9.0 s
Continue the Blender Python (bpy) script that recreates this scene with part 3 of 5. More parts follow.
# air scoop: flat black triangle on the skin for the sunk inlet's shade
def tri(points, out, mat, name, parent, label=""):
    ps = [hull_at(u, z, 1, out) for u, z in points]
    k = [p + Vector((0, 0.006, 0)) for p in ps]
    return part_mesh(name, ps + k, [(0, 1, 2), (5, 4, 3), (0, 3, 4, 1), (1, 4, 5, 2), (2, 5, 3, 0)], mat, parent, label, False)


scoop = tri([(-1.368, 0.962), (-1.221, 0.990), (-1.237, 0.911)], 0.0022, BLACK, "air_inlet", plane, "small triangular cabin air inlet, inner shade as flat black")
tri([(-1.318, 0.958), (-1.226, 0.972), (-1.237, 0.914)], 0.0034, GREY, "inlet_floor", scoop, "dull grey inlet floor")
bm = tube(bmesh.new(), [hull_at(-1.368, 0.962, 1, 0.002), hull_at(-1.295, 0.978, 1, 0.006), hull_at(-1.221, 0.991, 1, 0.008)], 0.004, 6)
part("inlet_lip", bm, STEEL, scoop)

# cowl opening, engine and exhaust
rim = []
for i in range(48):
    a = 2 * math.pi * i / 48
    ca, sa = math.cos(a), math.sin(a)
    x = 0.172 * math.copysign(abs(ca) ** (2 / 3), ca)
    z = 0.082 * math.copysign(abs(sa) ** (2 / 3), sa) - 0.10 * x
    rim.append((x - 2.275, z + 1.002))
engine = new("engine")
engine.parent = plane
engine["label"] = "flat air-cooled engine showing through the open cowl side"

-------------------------

Return each line of the data exactly as written above.

### [RESULT OF THE EXERCISE]
9.0 s
Continue the Blender Python (bpy) script that recreates this scene with part 3 of 5. More parts follow.
# air scoop: flat black triangle on the skin for the sunk inlet's shade
def tri(points, out, mat, name, parent, label=""):
    ps = [hull_at(u, z, 1, out) for u, z in points]
    k = [p + Vector((0, 0.006, 0)) for p in ps]
    return part_mesh(name, ps + k, [(0, 1, 2), (5, 4, 3), (0, 3, 4, 1), (1, 4, 5, 2), (2, 5, 3, 0)], mat, parent, label, False)


scoop = tri([(-1.368, 0.962), (-1.221, 0.990), (-1.237, 0.911)], 0.0022, BLACK, "air_inlet", plane, "small triangular cabin air inlet, inner shade as flat black")
tri([(-1.318, 0.958), (-1.226, 0.972), (-1.237, 0.914)], 0.0034, GREY, "inlet_floor", scoop, "dull grey inlet floor")
bm = tube(bmesh.new(), [hull_at(-1.368, 0.962, 1, 0.002), hull_at(-1.295, 0.978, 1, 0.006), hull_at(-1.221, 0.991, 1, 0.008)], 0.004, 6)
part("inlet_lip", bm, STEEL, scoop)

# cowl opening, engine and exhaust
rim = []
for i in range(48):
    a = 2 * math.pi * i / 48
    ca, sa = math.cos(a), math.sin(a)
    x = 0.172 * math.copysign(abs(ca) ** (2 / 3), ca)
    z = 0.082 * math.copysign(abs(sa) ** (2 / 3), sa) - 0.10 * x
    rim.append((x - 2.275, z + 1.002))
engine = new("engine")
engine.parent = plane
engine["label"] = "flat air-cooled engine showing through the open cowl side"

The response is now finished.